EXERCISE OBJECTIVE: Find how many lines of the listing below include the word "carried", then report the number by itself.

>>>>

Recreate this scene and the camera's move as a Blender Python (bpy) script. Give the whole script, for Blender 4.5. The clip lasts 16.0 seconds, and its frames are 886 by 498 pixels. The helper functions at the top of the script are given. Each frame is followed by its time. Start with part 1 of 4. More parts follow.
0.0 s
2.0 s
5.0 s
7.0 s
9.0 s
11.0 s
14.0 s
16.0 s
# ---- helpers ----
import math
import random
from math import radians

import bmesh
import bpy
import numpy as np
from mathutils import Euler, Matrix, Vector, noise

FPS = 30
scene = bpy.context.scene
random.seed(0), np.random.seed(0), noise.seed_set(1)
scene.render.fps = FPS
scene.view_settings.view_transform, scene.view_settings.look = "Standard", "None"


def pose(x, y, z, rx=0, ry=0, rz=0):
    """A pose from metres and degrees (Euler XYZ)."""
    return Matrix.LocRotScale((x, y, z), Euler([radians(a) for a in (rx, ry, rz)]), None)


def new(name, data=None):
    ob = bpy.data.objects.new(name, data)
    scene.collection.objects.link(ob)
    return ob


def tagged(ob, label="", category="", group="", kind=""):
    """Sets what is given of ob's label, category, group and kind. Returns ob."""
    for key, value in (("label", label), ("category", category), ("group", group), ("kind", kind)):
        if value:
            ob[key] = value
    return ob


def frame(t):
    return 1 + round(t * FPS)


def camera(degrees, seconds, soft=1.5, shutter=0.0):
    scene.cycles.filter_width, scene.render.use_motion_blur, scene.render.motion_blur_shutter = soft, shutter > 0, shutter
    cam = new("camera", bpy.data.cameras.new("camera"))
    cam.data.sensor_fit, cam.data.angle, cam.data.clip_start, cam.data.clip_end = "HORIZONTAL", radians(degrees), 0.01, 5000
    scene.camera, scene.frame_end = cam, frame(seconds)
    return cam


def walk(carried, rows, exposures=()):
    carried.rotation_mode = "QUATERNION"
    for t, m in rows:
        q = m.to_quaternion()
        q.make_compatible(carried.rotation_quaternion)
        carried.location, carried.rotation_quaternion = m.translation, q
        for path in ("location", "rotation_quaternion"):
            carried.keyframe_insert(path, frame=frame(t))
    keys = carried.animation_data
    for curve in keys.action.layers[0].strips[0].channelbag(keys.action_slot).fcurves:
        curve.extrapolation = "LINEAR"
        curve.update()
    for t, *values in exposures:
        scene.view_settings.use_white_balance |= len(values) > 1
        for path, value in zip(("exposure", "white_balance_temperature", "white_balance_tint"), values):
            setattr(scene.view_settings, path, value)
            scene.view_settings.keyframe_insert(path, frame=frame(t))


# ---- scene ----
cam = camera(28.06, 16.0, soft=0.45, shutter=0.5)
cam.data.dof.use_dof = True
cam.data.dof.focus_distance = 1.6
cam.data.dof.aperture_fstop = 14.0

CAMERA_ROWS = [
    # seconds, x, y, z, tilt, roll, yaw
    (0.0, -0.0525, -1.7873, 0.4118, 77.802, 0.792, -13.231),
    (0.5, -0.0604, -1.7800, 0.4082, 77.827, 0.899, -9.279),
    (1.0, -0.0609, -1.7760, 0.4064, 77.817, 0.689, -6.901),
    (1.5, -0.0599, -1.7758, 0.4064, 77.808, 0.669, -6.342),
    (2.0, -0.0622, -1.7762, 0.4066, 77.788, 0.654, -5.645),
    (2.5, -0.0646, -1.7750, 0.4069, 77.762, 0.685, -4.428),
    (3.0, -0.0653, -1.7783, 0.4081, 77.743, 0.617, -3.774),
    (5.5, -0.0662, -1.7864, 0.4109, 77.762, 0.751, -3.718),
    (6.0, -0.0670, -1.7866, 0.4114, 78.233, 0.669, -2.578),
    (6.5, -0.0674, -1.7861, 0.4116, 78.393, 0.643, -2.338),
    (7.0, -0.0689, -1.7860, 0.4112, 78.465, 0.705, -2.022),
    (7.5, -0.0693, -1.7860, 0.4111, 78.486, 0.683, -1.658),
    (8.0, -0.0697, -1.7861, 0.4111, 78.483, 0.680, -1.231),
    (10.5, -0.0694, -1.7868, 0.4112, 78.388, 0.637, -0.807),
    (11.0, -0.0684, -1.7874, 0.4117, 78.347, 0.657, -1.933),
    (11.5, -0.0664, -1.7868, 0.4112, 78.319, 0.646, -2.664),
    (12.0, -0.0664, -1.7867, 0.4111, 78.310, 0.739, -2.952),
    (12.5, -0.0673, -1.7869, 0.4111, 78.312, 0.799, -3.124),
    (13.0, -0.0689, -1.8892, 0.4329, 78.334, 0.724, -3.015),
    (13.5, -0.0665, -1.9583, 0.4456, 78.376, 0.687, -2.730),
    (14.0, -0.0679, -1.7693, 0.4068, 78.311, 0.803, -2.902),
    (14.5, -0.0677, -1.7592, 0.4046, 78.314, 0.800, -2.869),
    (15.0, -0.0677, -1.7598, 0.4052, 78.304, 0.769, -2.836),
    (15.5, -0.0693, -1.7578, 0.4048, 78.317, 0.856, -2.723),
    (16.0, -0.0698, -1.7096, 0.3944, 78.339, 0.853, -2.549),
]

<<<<

THE SOLUTION: 6